(Recorded data):
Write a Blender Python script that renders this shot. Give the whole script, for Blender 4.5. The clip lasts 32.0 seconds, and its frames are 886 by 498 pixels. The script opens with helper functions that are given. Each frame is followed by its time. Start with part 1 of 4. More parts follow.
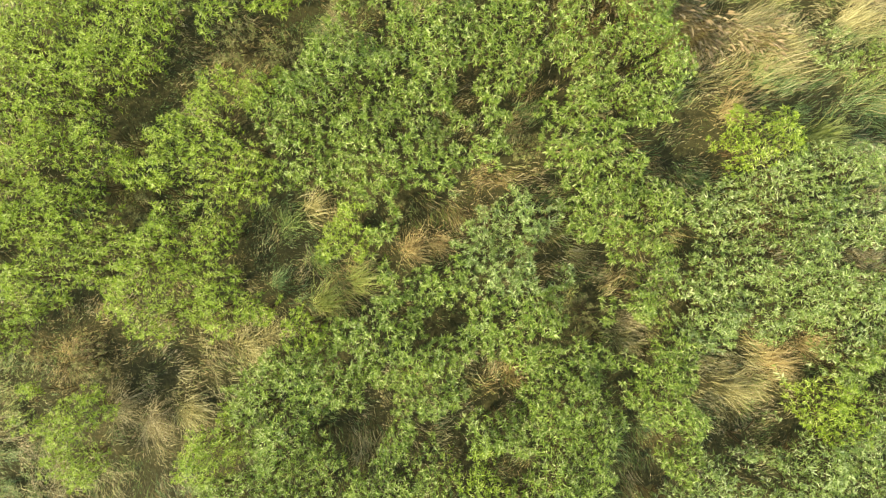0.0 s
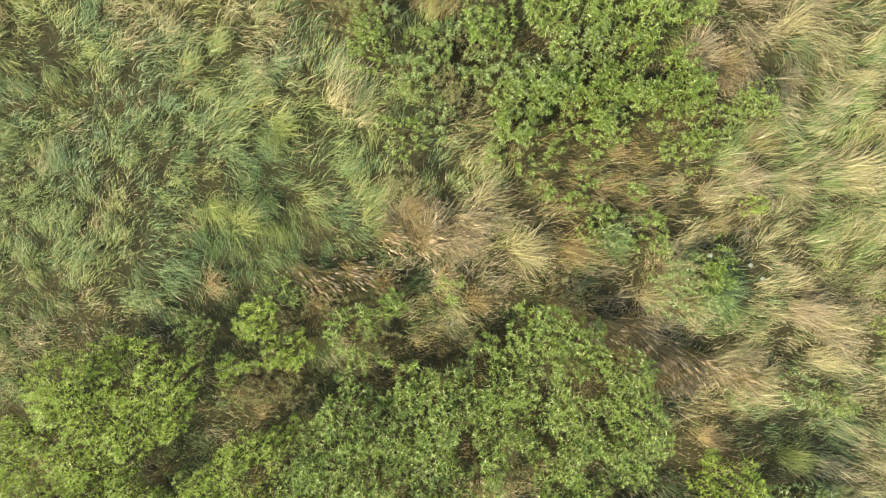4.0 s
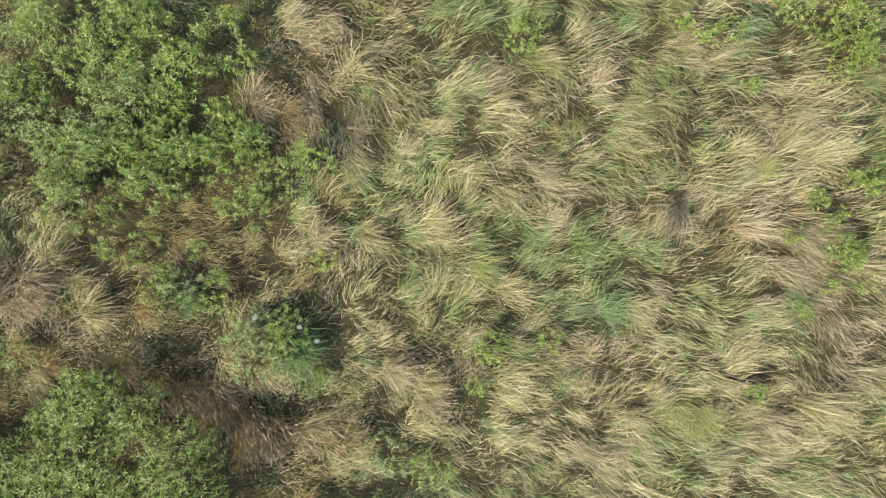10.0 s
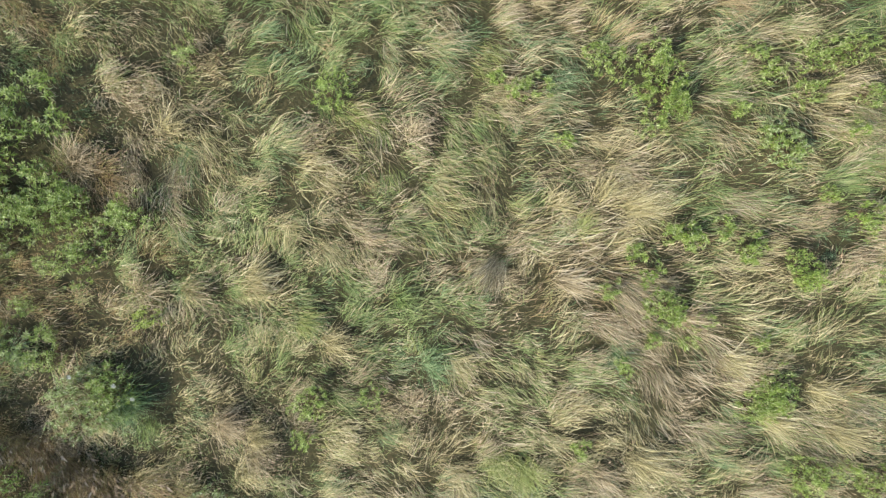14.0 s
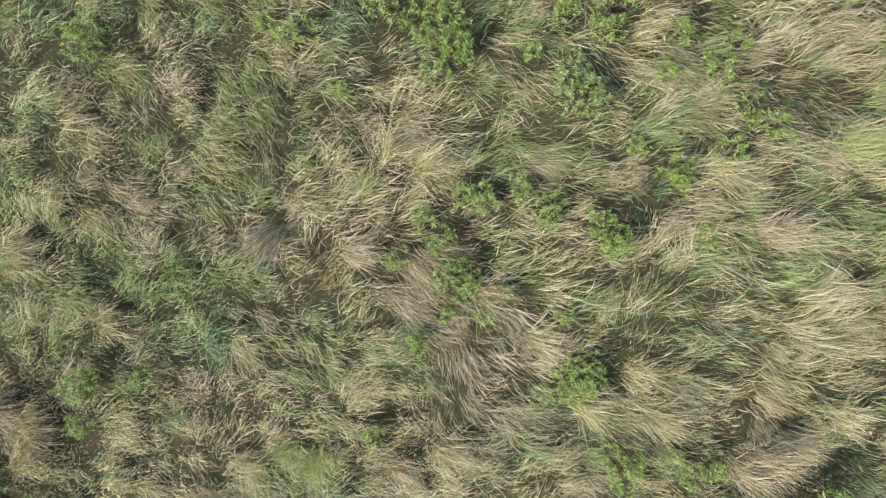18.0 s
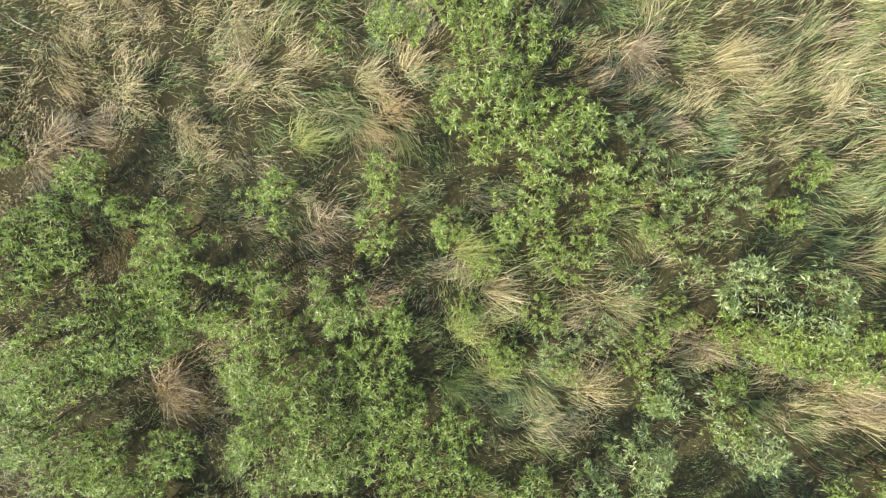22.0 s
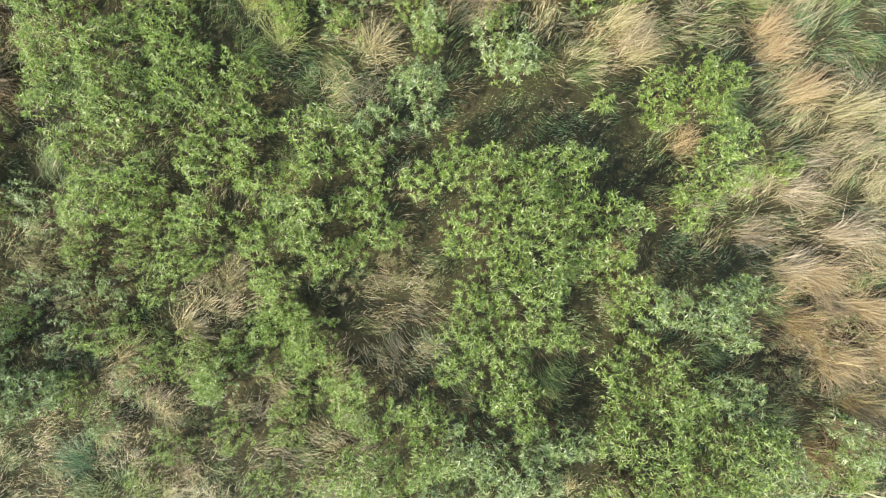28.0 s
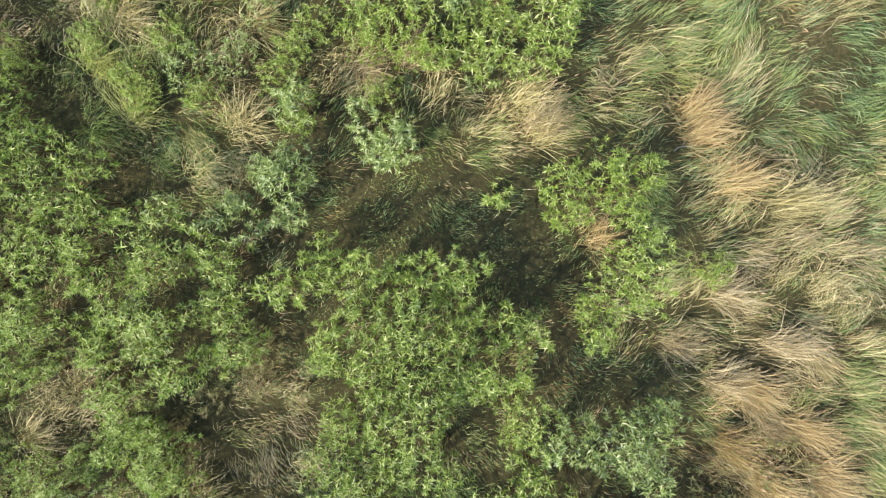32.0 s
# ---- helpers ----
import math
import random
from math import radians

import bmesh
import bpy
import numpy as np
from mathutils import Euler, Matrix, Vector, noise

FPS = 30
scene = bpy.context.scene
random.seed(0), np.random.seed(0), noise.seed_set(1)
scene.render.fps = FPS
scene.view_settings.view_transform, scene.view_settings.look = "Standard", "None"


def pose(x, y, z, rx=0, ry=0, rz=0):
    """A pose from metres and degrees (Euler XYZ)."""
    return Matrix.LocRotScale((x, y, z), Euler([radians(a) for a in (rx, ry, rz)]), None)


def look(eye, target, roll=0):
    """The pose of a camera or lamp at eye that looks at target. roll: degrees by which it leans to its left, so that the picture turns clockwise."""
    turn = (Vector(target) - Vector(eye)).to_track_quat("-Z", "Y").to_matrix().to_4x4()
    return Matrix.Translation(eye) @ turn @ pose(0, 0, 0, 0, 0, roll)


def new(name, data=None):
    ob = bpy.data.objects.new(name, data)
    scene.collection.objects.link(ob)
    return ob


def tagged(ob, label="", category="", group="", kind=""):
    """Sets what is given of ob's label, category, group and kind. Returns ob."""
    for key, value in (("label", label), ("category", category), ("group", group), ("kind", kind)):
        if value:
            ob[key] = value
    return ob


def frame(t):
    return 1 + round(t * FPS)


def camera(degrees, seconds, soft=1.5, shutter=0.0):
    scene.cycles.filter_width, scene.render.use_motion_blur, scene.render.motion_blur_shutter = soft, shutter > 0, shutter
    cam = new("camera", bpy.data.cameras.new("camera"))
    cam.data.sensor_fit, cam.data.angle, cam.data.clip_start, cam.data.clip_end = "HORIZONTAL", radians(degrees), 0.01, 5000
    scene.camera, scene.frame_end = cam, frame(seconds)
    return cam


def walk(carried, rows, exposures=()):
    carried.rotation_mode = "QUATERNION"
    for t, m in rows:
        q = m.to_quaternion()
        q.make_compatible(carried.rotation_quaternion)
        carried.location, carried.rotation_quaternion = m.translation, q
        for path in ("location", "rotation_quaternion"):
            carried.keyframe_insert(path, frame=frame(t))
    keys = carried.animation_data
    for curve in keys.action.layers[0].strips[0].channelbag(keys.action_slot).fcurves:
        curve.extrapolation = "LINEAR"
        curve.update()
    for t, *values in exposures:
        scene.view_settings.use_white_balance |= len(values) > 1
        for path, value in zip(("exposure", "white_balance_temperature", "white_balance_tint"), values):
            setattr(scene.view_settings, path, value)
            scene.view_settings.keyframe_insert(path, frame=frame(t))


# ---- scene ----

(Problem to solve):
Print the full listing exactly, dropping the pictures.

(Finished task):
Write a Blender Python script that renders this shot. Give the whole script, for Blender 4.5. The clip lasts 32.0 seconds, and its frames are 886 by 498 pixels. The script opens with helper functions that are given. Each frame is followed by its time. Start with part 1 of 4. More parts follow.
0.0 s
4.0 s
10.0 s
14.0 s
18.0 s
22.0 s
28.0 s
32.0 s
# ---- helpers ----
import math
import random
from math import radians

import bmesh
import bpy
import numpy as np
from mathutils import Euler, Matrix, Vector, noise

FPS = 30
scene = bpy.context.scene
random.seed(0), np.random.seed(0), noise.seed_set(1)
scene.render.fps = FPS
scene.view_settings.view_transform, scene.view_settings.look = "Standard", "None"


def pose(x, y, z, rx=0, ry=0, rz=0):
    """A pose from metres and degrees (Euler XYZ)."""
    return Matrix.LocRotScale((x, y, z), Euler([radians(a) for a in (rx, ry, rz)]), None)


def look(eye, target, roll=0):
    """The pose of a camera or lamp at eye that looks at target. roll: degrees by which it leans to its left, so that the picture turns clockwise."""
    turn = (Vector(target) - Vector(eye)).to_track_quat("-Z", "Y").to_matrix().to_4x4()
    return Matrix.Translation(eye) @ turn @ pose(0, 0, 0, 0, 0, roll)


def new(name, data=None):
    ob = bpy.data.objects.new(name, data)
    scene.collection.objects.link(ob)
    return ob


def tagged(ob, label="", category="", group="", kind=""):
    """Sets what is given of ob's label, category, group and kind. Returns ob."""
    for key, value in (("label", label), ("category", category), ("group", group), ("kind", kind)):
        if value:
            ob[key] = value
    return ob


def frame(t):
    return 1 + round(t * FPS)


def camera(degrees, seconds, soft=1.5, shutter=0.0):
    scene.cycles.filter_width, scene.render.use_motion_blur, scene.render.motion_blur_shutter = soft, shutter > 0, shutter
    cam = new("camera", bpy.data.cameras.new("camera"))
    cam.data.sensor_fit, cam.data.angle, cam.data.clip_start, cam.data.clip_end = "HORIZONTAL", radians(degrees), 0.01, 5000
    scene.camera, scene.frame_end = cam, frame(seconds)
    return cam


def walk(carried, rows, exposures=()):
    carried.rotation_mode = "QUATERNION"
    for t, m in rows:
        q = m.to_quaternion()
        q.make_compatible(carried.rotation_quaternion)
        carried.location, carried.rotation_quaternion = m.translation, q
        for path in ("location", "rotation_quaternion"):
            carried.keyframe_insert(path, frame=frame(t))
    keys = carried.animation_data
    for curve in keys.action.layers[0].strips[0].channelbag(keys.action_slot).fcurves:
        curve.extrapolation = "LINEAR"
        curve.update()
    for t, *values in exposures:
        scene.view_settings.use_white_balance |= len(values) > 1
        for path, value in zip(("exposure", "white_balance_temperature", "white_balance_tint"), values):
            setattr(scene.view_settings, path, value)
            scene.view_settings.keyframe_insert(path, frame=frame(t))


# ---- scene ----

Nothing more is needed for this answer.